Google Inc (NASDAQ:GOOG) just announced the release of the Moto X. Finally, we get our first glimpse at what Motorola has been up to since Google Inc (NASDAQ:GOOG) bought it out.
The Moto X
Source: The Next Web
Motorola believes in the Moto X. At first glance, the device appears to be minimalistic. It doesn’t come jam-packed with features, as it runs the stock Android operating system.
The device comes with Android 4.2.2. The Android version matters, because certain applications require a certain version Android. For example, Instagram Video is only available on smartphones running Android 4.1 and up.
Product specification include: 720p 4.7 inch screen, 10MP camera, 16 GB of storage, and a dual core 1.7 GHZ QUALCOMM, Inc. (NASDAQ:QCOM) processor. The dual core chip is the third most powerful processor from QUALCOMM, Inc. (NASDAQ:QCOM).
The price of the Moto X is $199 on a post-paid plan (basically, a two-year contract).
Let’s get critical
If this is the best product that Google Inc (NASDAQ:GOOG) can come up with, it has failed. The new iOS 7 operating system and the unparalleled retail distribution of Apple Inc. (NASDAQ:AAPL) are going to crush Motorola. All of the foot traffic that’s going to pass by the Apple Store this coming holiday season will see the company’s multitude of releases. The next generation iPad, next generation iPhone, and (if the rumor of Apple Inc. (NASDAQ:AAPL) iPhone Lite is true) the iPhone Lite product line will pop up too. Apple Inc. (NASDAQ:AAPL) is notorious for generating excitement for its products and services that Google Inc (NASDAQ:GOOG)/Motorola simply does not have.
Not only has the imagery of owning a Motorola product not changed, the product specifications of one haven’t improved by much either.
In summary, the engineering team debated the size of the screen and talked about standardizing the phone to match the standard Google Inc (NASDAQ:GOOG) operating system.
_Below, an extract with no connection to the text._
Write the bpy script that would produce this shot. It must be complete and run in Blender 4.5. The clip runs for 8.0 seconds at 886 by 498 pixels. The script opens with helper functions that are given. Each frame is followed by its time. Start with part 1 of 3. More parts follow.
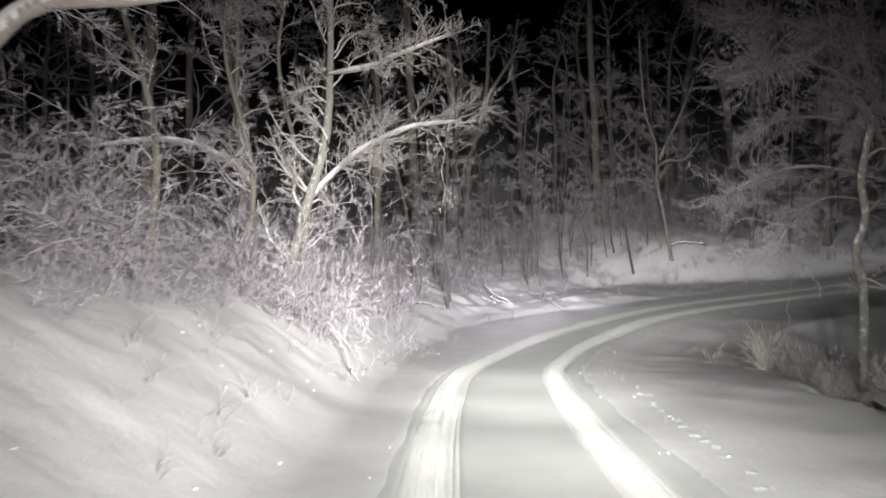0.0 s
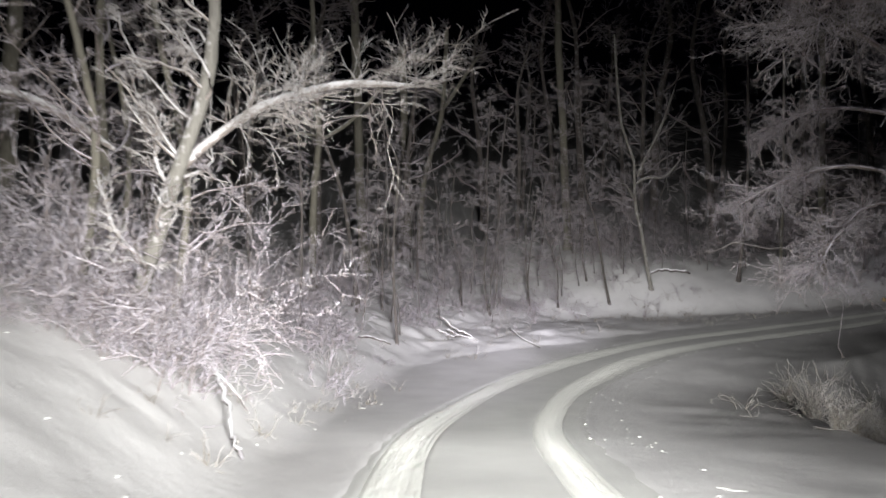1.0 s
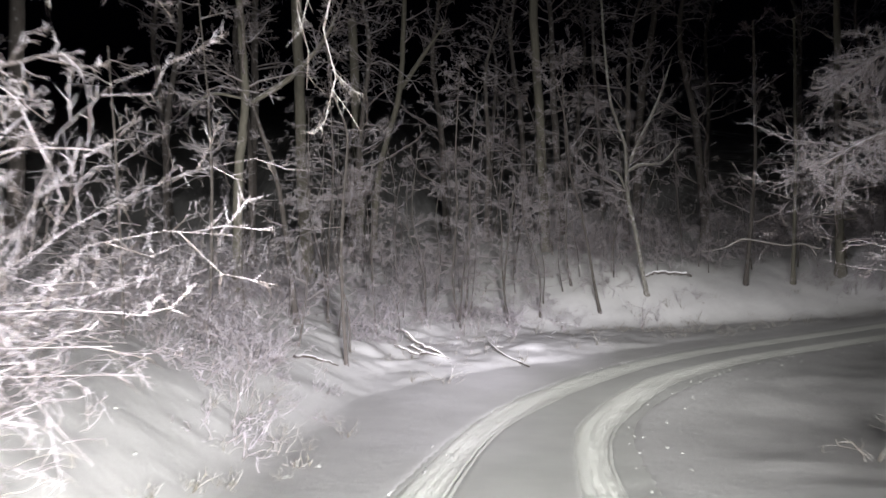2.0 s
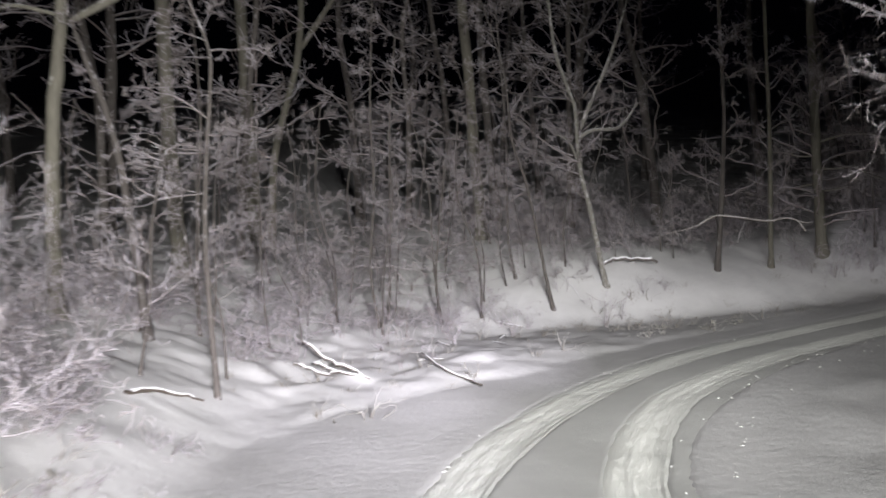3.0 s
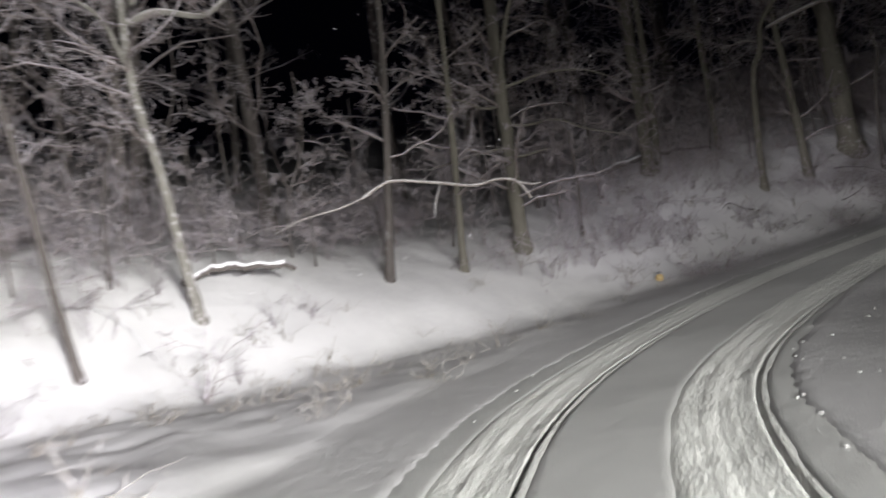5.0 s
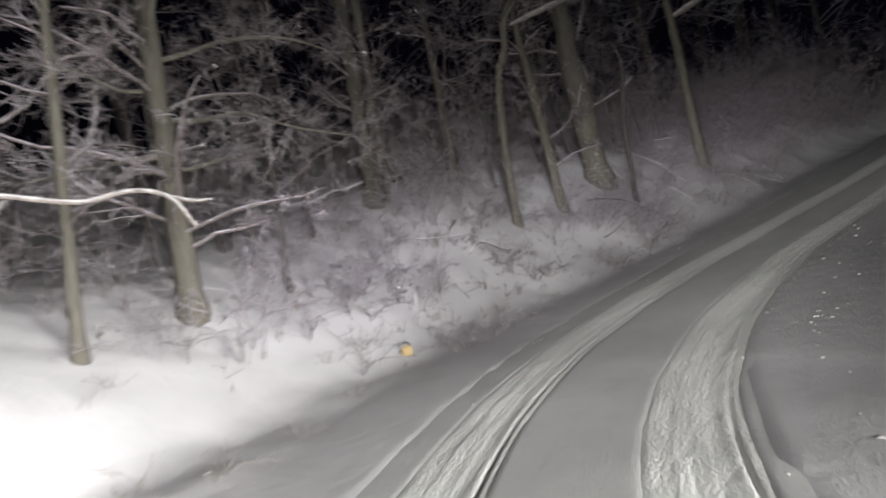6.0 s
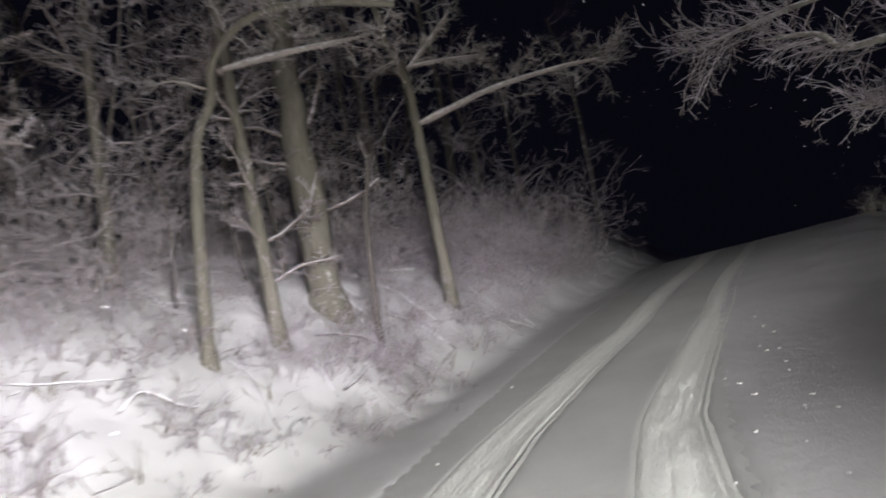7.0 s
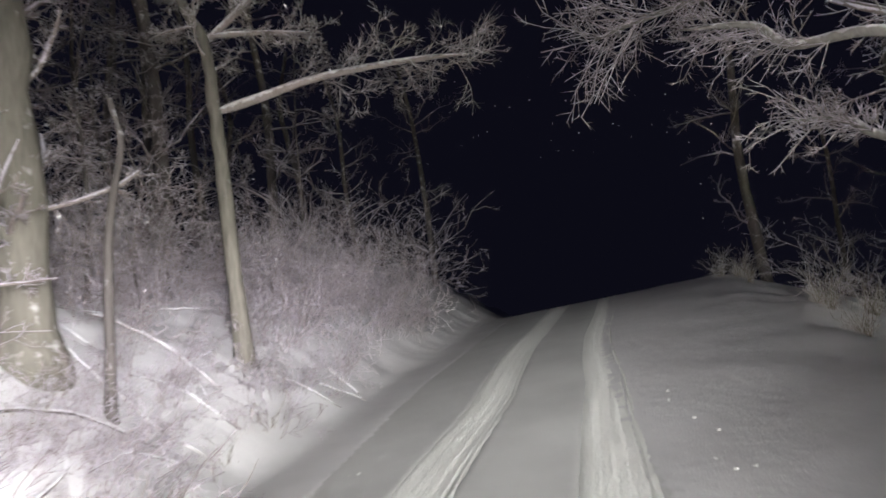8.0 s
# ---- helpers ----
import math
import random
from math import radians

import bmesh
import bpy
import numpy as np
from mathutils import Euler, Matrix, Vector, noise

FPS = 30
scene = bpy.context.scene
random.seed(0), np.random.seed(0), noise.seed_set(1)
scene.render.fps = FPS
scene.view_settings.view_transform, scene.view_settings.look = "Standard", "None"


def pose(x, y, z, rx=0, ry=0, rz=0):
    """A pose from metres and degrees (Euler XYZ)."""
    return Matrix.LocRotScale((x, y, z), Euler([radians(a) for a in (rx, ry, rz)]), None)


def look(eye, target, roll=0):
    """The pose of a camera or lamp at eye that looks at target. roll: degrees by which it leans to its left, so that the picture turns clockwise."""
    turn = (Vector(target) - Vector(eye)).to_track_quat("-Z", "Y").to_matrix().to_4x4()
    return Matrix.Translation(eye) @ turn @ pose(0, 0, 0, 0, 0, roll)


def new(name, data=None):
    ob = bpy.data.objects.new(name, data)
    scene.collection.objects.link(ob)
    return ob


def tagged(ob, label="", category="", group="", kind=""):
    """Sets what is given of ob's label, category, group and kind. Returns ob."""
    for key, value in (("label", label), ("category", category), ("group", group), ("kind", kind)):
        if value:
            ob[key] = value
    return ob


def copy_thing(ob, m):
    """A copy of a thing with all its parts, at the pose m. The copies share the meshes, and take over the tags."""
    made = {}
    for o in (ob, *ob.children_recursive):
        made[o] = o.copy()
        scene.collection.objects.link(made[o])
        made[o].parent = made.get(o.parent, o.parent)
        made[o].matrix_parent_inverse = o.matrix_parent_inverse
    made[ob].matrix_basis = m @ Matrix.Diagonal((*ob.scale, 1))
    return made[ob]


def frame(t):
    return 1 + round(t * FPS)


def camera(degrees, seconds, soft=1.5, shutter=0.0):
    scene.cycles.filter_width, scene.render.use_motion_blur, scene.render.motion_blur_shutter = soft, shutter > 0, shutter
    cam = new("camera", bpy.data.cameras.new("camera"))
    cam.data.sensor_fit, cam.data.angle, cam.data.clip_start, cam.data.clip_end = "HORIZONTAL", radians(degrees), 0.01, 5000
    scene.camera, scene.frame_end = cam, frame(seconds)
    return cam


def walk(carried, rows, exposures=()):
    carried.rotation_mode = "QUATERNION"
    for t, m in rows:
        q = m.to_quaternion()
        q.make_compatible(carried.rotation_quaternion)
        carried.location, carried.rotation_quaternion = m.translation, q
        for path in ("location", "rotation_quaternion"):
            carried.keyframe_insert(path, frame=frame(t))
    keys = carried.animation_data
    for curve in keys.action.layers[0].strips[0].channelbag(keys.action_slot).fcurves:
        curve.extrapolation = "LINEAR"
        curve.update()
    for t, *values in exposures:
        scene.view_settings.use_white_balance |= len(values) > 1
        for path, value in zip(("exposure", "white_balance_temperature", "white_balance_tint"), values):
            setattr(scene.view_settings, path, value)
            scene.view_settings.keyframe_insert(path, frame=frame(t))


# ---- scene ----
cam = camera(63.0, 8.0, soft=1.6, shutter=0.35)
PATH = [
    (0, (-0.055, -0.088, 1.539), (-0.047, 1.909, 1.432), -1.6),
    (0.5, (0.002, 2.277, 1.196), (0.051, 4.276, 1.205), -0.3),
    (1, (0.053, 4.652, 0.829), (0.196, 6.647, 0.82), -0.9),
    (2.5, (0.377, 12.459, 0.016), (0.735, 14.426, 0.064), -1.5),
    (3, (0.858, 15.105, -0.259), (1.365, 17.039, -0.218), -3.0),
    (3.5, (1.542, 17.86, -0.718), (2.256, 19.728, -0.691), -4.9),
    (4, (2.571, 20.543, -1.053), (3.537, 22.294, -1.063), -5.7),
    (4.5, (3.905, 23.178, -1.23), (5.139, 24.752, -1.227), -7.2),
    (4.7, (4.561, 24.069, -1.37), (5.886, 25.565, -1.308), -7.4),
    (5.8, (9.478, 27.624, -0.956), (11.31, 28.413, -0.817), -10.4),
    (6, (10.384, 28.129, -0.976), (12.275, 28.765, -0.843), -10.9),
    (6.5, (12.62, 28.902, -0.916), (14.592, 29.09, -0.64), -10.6),
    (7, (14.976, 29.334, -0.705), (16.919, 29.063, -0.318), -10.9),
    (7.5, (16.729, 29.011, -0.562), (18.603, 28.436, -0.165), -11.7),
    (8, (18.354, 28.483, -0.203), (20.162, 27.743, 0.227), -10.1),
]
# the exposure rises to make up for the lamps weakening along the road
walk(cam, [(t, look(eye, target, roll)) for t, eye, target, roll in PATH],
     [(0, -0.8), (1, -0.95), (2.5, -0.6), (3.5, -0.45), (4, -0.35), (4.5, -0.05), (5.8, 1.2), (6, 1.4), (6.5, 2.0), (7, 2.7), (7.5, 3.15), (8, 3.5)])

# ---- light ----
world = bpy.data.worlds.new("night")
scene.world = world
world.use_nodes = True
bg = world.node_tree.nodes["Background"]
bg.inputs[0].default_value = (0.010, 0.010, 0.022, 1)
bg.inputs[1].default_value = 0.03


# ---- the lie of the land: the road's middle, from behind the start, down to the bend and up again ----
ROAD = [(0.6, -12, 1.75), (0.65, -0.1, 0.04), (0.75, 4.6, -0.67), (1.05, 12.3, -1.5), (2.1, 17.6, -2.22), (4.1, 22.9, -2.7),
        (6.6, 25.7, -2.6), (9.5, 27.6, -2.46), (12.6, 29.0, -2.4), (16.7, 29.35, -2.06), (18.6, 29.0, -1.72), (23.5, 26.6, -0.85),
        (28.4, 23.6, 0.25), (33.3, 20.0, 1.4), (37.3, 17.1, 2.25), (42.5, 13.4, 2.4), (52, 6, 1.6), (70, -9, 0.0)]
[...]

Motorola positioned its manufacturing facility in Texas, which equates into rising costs of development and zero return from innovation.
You might as well shelf the team that came up with this. It’s merely a mid-level device that’s priced at the high-end. If I wanted a blue phone, I would buy one from Samsung. If I want a red phone, I’d buy one from Nokia. The idea that the color of a phone would influence purchasing decisions has got to be a joke.
Google should be fine
The good news is that Motorola isn’t a large component of Google Inc (NASDAQ:GOOG)’s revenue. Over the first half of 2013, Google’s advertising and application business earned $13.1 billion. The Motorola segment generated $998 million over the same period, meaning that Motorola represents less than 10% of Google’s revenues.
The bad news comes from Motorola’s lack of contribution to net profit. The company’s aging patents and other assets have to be depreciated. So, even if Motorola is doing great in terms of cash flow, the company has to replace assets on an ongoing basis. What’s difficult about owning a technology company is that long-term assets often get reclassified because their market value goes down significantly. This is why Verizon and AT&T are cash flow rich, but net income poor. Depreciation on aging cell towers leads to massive write downs (we went from non-existent cellular Internet to 4G LTE within a decade, after all). Long-term assets aren’t really “long term” in the world of technology.